Voyageurs National Park has thousands of acres of land and water on the southern edge of the Great Canadian Shield — a geological area formed by huge, slowly moving sheets of ice, at times two miles thick. As they advanced and retreated several times, they obliterated the landscape that existed and left behind some of the oldest rock formations on the surface of the earth. The depressions gouged out by the glaciers formed the lakes and the riverbeds that would eventually become the voyageur's highway.

Ash River Trail is the central entrance to Voyageurs National Park, an area made famous by the legendary French-Canadian fur traders that paddled a route between Lake Superior and Lake of the Woods in the late 18th and early 19th centuries. This route eventually established the international border between the United States and Canada. Today, Voyageurs National Park encompasses a 56-mile portion of the voyageur's water highway that our visitors can follow, but without the hardships encountered by the tough hardy water travelers of the past. In 1893, the cry of "gold" rang out across Little American Island on Rainy Lake and would-be prospectors poured into the wilderness of the Ojibwa and the voyageur's. Many arrived on foot from what was then the railroad terminus at Tower, 100 miles to the southeast.
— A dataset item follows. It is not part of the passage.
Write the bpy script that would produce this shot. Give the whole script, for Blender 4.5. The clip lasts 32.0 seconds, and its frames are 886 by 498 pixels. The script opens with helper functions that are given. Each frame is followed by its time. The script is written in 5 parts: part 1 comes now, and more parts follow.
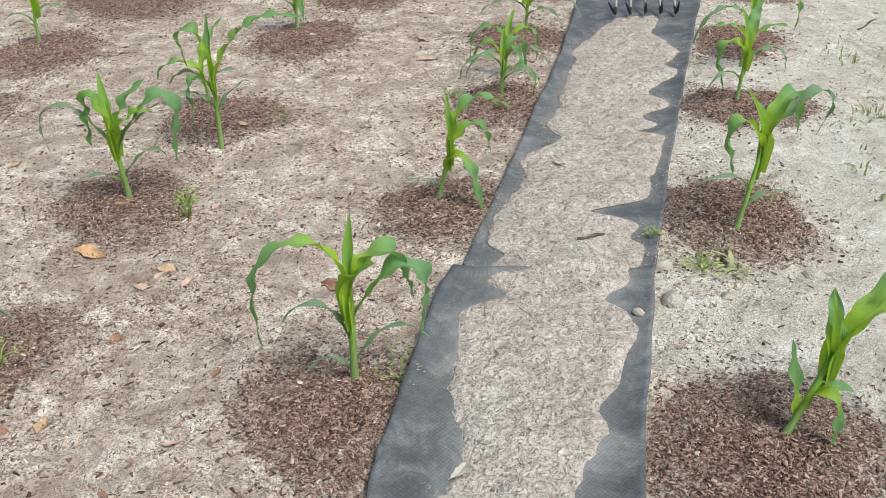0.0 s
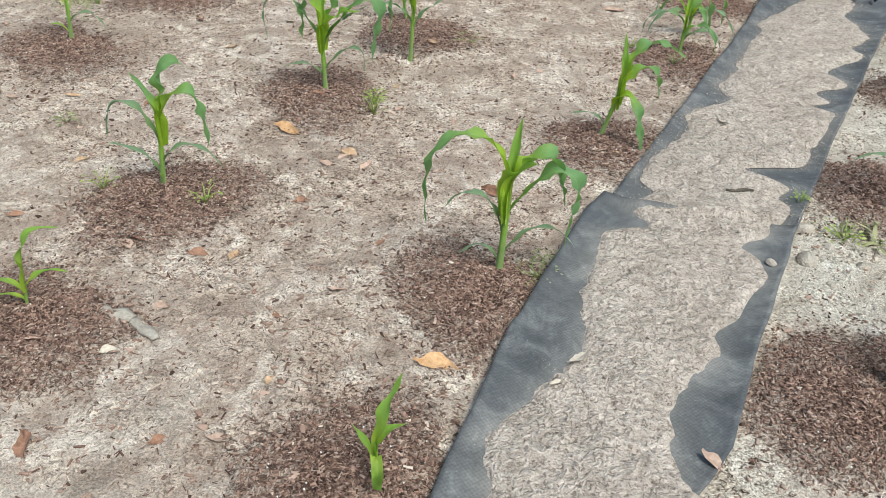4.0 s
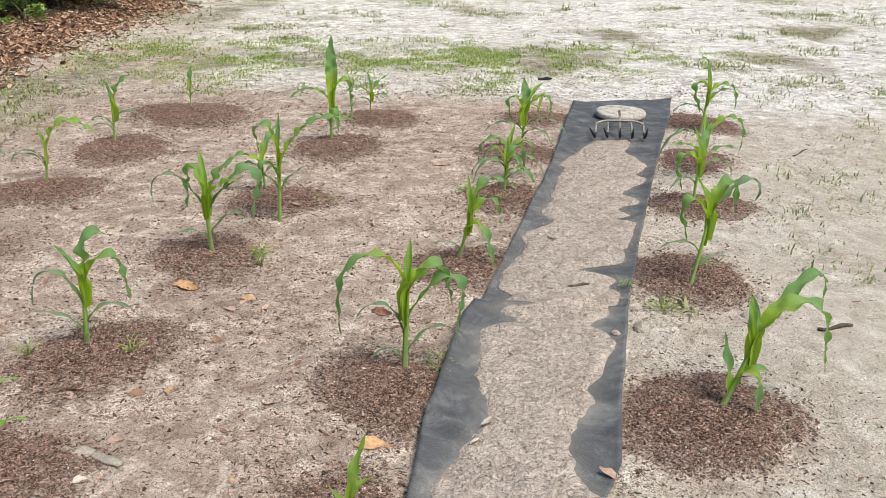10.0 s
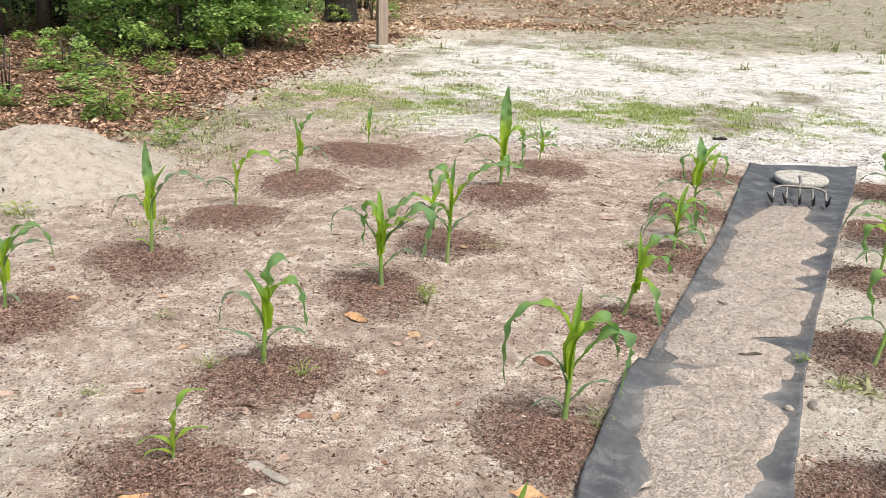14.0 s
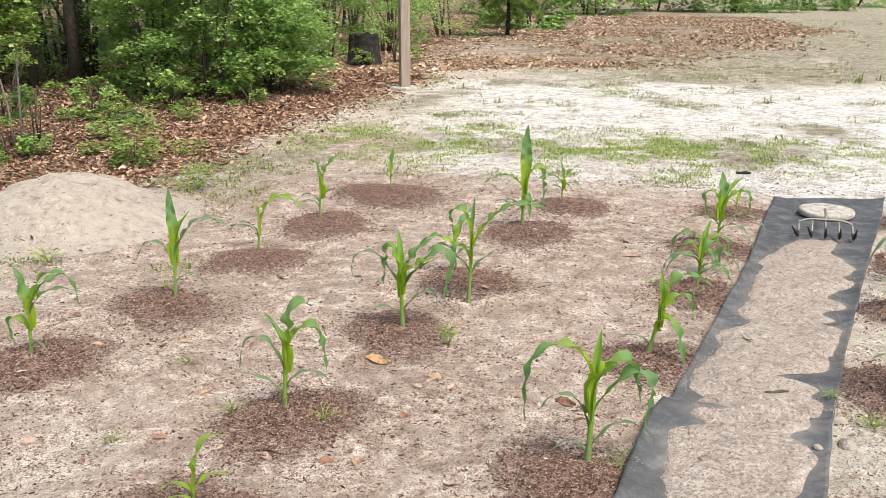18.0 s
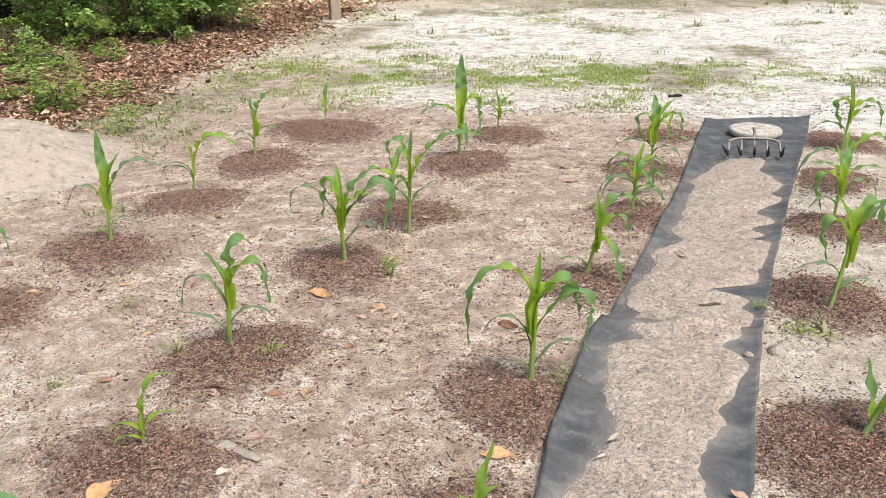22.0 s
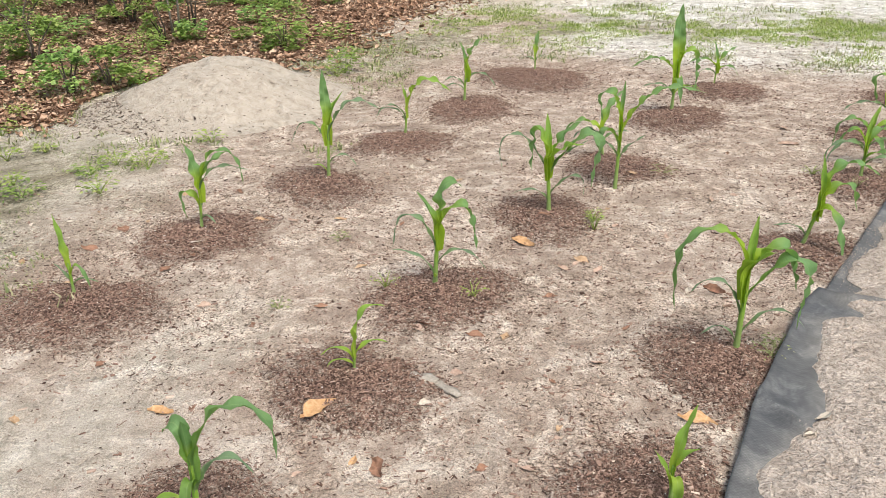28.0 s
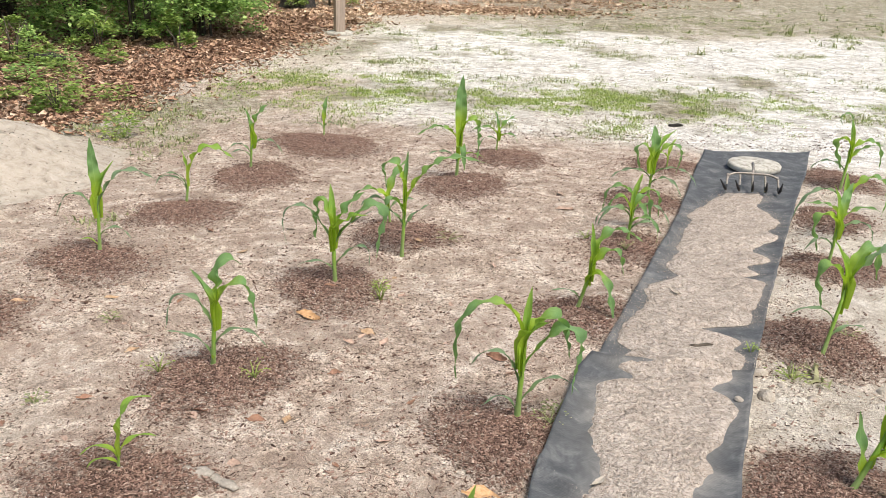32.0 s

That winter they traveled over the ice of Lake Vermilion, Pelican and finally down the Ash River to Kabetogama.

Voyageurs National Park
Voyageurs National Park

This gold rush was short lived but the riches of the pine forest soon brought a new breed of prospector, and the Ash River once again became a thoroughfare. Along it's banks a railroad spur was built to haul millions of board feet of timber from Namakan's Hoist Bay out to the main line.

Voyageurs, prospectors, and big logging camps are now history, but the Ash River Trail, built on the old logging railroad bed has become a small resort community at the end of County Road 129 which winds through a dense forest and bog. Here the wing dam and pilings from the old railroad bridge that once crossed the Ash River are still visible.